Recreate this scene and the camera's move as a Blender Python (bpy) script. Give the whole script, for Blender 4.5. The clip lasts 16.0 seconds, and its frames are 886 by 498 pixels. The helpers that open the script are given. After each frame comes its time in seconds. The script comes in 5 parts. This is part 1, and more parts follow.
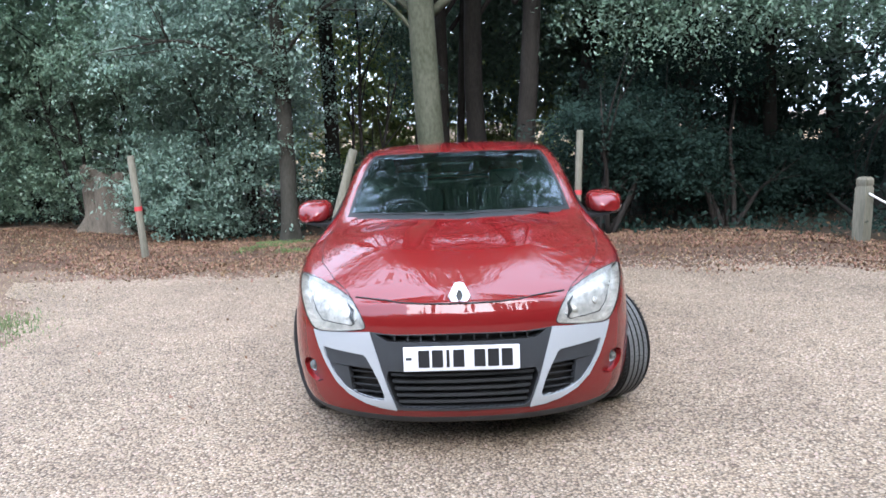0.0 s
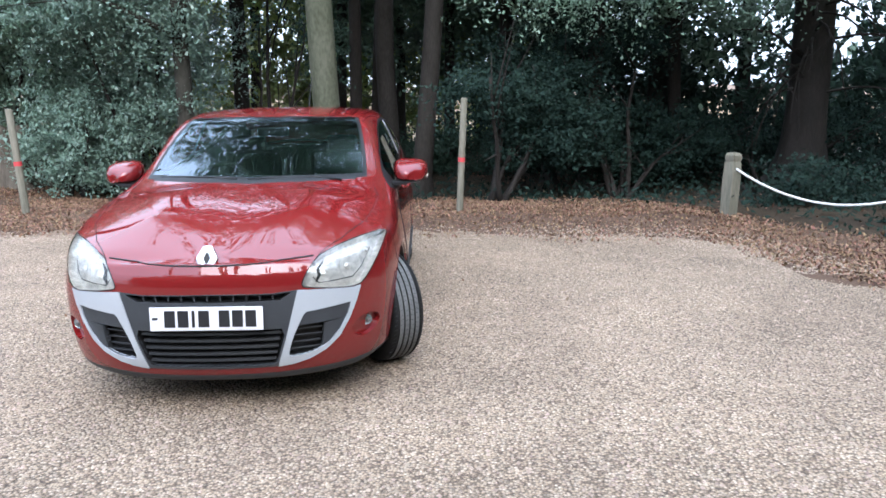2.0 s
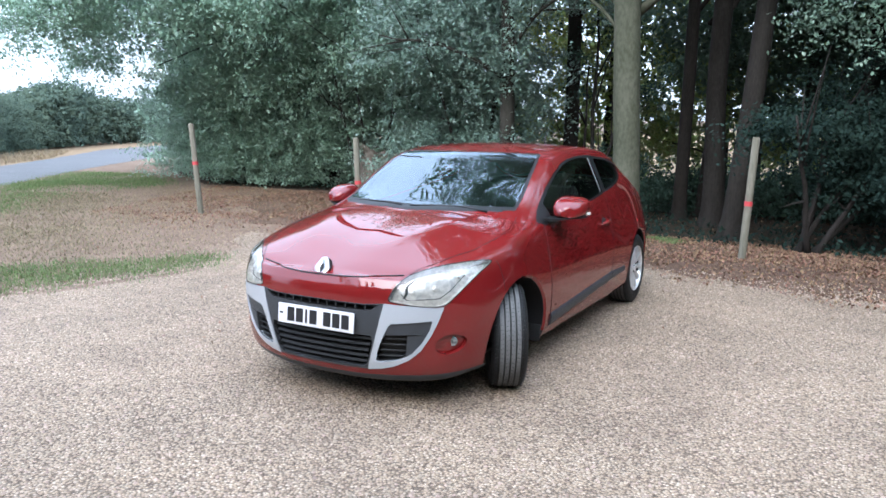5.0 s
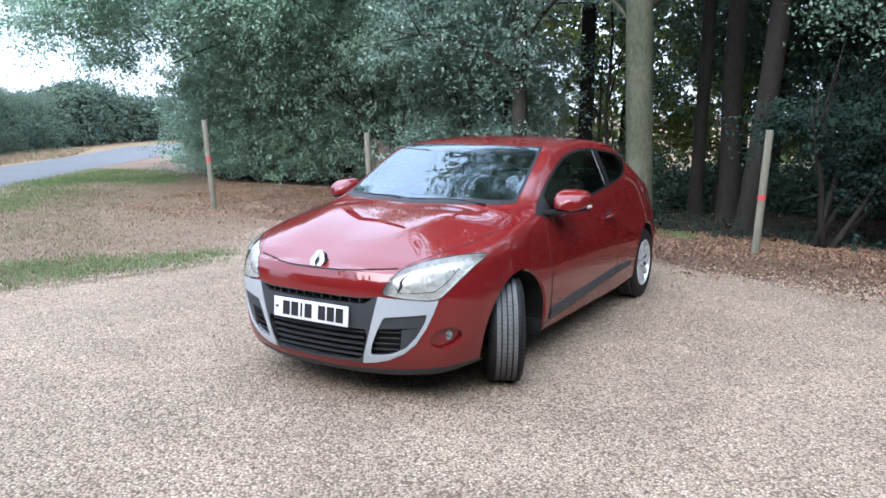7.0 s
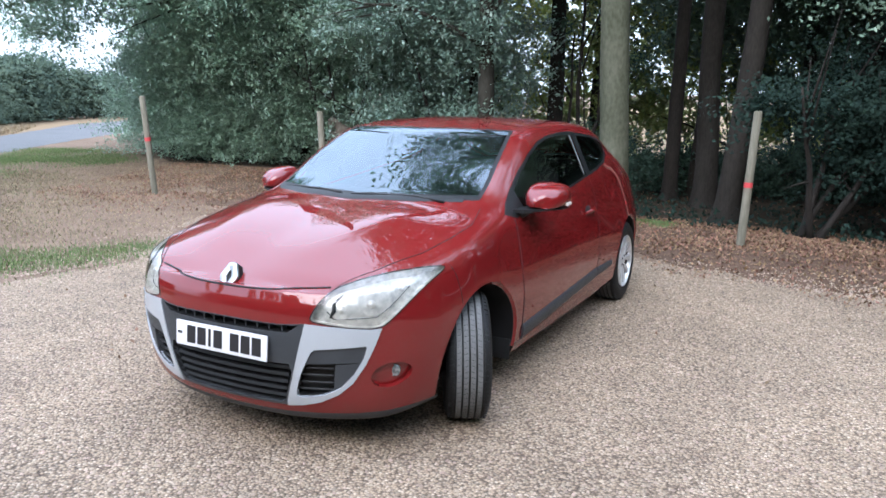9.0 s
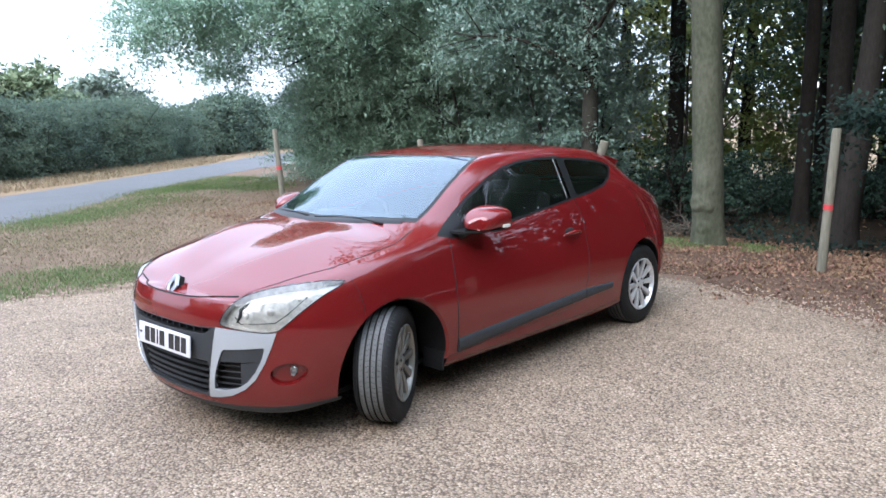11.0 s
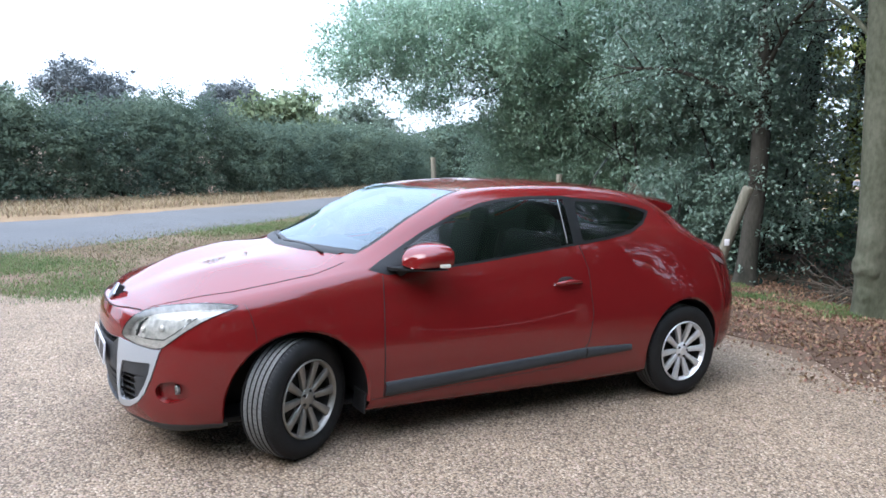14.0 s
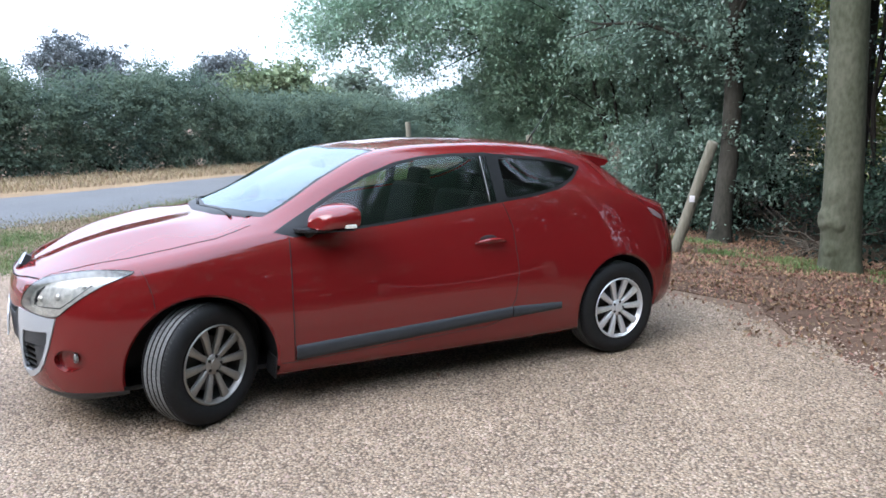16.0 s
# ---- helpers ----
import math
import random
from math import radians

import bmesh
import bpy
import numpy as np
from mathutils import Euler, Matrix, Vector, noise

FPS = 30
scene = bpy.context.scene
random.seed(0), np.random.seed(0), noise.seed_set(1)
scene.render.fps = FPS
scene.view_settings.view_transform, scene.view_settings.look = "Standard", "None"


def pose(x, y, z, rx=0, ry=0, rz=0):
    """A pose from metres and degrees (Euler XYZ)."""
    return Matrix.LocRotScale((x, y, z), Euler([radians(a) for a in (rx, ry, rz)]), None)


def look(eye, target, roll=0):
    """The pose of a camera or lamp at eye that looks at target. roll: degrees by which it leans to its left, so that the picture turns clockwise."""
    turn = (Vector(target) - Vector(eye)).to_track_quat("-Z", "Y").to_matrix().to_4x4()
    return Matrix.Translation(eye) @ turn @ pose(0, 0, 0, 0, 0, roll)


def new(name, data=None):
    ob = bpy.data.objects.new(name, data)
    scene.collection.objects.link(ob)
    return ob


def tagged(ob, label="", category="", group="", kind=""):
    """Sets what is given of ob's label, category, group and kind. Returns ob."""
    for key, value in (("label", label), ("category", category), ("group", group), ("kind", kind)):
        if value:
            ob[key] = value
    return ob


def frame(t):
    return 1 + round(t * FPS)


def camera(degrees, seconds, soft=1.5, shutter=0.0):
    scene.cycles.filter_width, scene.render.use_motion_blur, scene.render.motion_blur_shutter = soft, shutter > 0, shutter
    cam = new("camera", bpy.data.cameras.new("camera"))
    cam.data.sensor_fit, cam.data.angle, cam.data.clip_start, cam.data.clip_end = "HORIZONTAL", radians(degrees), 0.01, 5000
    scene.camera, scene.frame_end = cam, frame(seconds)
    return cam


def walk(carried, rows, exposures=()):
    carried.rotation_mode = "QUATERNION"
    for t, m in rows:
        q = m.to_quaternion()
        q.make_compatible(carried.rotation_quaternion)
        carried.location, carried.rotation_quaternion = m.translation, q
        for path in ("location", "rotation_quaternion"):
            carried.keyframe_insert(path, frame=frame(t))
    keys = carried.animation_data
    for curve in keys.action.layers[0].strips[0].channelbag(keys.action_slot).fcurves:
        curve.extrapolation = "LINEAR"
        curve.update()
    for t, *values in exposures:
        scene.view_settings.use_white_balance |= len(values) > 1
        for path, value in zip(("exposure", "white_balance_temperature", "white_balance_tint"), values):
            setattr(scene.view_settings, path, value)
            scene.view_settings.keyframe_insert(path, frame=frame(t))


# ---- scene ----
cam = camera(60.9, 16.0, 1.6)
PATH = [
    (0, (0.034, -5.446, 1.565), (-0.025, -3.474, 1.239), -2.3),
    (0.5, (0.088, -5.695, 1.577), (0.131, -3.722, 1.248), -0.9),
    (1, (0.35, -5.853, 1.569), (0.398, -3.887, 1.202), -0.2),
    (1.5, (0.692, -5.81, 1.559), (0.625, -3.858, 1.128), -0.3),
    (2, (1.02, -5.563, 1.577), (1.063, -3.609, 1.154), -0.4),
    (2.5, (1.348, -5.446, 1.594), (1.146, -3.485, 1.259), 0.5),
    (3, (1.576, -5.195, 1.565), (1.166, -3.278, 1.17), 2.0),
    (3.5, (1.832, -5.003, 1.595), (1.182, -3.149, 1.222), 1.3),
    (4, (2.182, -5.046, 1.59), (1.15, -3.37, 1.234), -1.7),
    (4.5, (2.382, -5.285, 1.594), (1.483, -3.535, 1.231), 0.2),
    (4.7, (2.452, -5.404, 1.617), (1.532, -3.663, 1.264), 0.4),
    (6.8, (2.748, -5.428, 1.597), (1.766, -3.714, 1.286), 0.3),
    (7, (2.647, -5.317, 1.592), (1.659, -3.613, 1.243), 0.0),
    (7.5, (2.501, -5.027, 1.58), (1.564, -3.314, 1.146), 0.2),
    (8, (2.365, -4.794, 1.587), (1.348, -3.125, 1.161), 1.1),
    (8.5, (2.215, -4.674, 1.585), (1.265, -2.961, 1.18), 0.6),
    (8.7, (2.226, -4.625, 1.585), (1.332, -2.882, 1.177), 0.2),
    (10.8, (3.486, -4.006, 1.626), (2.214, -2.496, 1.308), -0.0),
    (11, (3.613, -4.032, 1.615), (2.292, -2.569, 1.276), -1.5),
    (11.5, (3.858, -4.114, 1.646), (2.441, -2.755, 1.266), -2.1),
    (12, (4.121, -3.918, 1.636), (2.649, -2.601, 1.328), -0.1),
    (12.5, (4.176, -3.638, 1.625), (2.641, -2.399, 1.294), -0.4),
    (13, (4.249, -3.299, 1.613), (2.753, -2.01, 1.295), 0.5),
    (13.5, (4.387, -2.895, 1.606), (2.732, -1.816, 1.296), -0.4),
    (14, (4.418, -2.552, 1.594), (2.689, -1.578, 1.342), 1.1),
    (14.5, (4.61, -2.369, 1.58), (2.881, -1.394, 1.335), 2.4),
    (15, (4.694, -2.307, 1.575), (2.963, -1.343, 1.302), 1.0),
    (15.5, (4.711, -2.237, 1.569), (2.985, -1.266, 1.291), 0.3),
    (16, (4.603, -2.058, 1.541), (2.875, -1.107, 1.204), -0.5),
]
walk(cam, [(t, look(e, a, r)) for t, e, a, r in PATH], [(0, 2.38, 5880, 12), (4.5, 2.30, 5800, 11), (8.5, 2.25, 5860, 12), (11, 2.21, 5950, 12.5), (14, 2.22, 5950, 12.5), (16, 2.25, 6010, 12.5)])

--

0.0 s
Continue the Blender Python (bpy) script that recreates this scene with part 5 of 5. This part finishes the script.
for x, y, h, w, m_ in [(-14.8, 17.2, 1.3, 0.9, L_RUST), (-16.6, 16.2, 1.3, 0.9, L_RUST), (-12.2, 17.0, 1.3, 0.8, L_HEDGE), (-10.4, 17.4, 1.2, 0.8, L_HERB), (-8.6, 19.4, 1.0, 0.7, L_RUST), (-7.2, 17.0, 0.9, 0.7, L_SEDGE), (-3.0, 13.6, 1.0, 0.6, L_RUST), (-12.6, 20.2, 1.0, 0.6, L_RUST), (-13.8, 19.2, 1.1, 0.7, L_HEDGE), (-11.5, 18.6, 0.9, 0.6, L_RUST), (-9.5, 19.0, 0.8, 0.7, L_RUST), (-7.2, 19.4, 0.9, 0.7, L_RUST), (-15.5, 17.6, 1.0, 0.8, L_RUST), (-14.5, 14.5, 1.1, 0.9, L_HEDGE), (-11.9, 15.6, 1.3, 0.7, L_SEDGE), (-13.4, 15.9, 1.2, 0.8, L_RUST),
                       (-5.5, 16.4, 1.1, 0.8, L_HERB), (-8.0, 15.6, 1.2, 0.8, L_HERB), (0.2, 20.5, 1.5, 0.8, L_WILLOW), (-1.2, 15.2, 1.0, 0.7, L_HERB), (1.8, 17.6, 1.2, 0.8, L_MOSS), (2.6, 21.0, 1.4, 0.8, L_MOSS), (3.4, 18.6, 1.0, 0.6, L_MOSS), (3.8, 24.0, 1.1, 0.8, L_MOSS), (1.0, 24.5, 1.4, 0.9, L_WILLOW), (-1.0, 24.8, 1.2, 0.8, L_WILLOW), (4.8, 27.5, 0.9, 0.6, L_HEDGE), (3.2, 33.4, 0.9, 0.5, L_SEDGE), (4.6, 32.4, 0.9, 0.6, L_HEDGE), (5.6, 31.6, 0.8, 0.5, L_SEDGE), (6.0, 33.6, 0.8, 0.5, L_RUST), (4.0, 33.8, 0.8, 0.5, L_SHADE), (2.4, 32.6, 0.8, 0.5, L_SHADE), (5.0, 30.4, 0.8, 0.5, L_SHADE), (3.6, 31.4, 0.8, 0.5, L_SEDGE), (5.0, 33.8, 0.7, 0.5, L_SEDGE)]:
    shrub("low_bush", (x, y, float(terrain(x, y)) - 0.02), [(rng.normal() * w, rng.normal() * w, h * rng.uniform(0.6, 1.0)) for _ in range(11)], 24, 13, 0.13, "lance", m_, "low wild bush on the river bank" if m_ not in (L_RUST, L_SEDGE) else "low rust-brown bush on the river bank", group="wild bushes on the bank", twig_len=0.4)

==

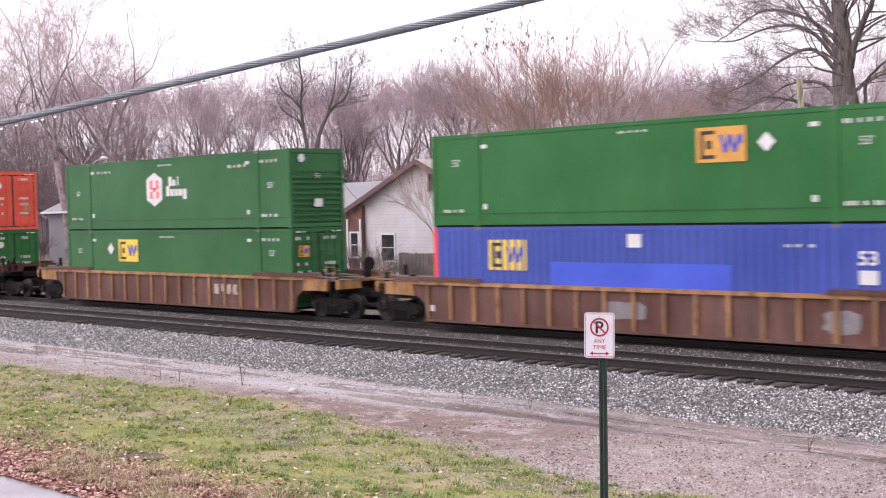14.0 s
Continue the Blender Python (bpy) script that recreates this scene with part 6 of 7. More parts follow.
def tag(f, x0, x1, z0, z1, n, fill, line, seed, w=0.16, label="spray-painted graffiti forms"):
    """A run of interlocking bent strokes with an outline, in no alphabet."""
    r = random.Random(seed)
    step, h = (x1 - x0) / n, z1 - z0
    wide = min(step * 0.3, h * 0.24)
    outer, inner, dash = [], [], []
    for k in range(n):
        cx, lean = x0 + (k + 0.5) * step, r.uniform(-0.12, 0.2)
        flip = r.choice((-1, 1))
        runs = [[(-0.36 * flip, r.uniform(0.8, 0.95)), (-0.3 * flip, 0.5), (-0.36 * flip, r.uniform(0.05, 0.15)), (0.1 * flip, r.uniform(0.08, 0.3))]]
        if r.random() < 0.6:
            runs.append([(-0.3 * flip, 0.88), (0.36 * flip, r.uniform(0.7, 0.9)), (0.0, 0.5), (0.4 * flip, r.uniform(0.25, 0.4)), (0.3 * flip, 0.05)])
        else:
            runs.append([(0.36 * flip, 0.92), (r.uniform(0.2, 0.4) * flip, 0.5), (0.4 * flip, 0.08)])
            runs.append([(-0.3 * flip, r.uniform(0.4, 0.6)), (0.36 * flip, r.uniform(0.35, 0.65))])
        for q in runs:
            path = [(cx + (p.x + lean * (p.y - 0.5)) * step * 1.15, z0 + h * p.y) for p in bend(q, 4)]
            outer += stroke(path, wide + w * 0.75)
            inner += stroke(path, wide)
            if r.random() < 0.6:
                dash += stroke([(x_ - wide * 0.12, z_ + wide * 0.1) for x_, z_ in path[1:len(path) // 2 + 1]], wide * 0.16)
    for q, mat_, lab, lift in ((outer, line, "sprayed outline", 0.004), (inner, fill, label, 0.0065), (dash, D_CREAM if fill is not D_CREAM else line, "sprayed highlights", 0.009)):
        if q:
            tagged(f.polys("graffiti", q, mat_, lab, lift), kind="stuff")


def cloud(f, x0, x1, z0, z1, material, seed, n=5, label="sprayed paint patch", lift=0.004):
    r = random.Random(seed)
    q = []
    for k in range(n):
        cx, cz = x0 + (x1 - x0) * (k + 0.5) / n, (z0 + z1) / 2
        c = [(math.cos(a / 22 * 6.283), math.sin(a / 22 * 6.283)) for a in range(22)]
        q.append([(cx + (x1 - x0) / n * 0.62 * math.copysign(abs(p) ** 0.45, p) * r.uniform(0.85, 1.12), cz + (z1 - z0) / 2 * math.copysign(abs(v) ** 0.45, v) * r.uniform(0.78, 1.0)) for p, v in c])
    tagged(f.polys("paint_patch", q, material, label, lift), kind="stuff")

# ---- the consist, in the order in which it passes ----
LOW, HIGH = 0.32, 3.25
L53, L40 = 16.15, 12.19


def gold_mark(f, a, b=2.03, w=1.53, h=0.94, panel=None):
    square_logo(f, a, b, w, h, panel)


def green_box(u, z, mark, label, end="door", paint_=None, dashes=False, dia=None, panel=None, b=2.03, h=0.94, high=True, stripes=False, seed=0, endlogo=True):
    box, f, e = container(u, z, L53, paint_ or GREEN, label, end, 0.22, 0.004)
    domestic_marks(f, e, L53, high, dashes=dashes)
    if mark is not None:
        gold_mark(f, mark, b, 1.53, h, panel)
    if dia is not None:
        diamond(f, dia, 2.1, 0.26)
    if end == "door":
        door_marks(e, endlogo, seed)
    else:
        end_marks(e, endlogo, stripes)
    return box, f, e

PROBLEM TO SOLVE
Look above for lines with the word "objects" and copy them all.

SOLUTION FOR THIS TASK
    ob = bpy.data.objects.new(name, data)
    scene.collection.objects.link(ob)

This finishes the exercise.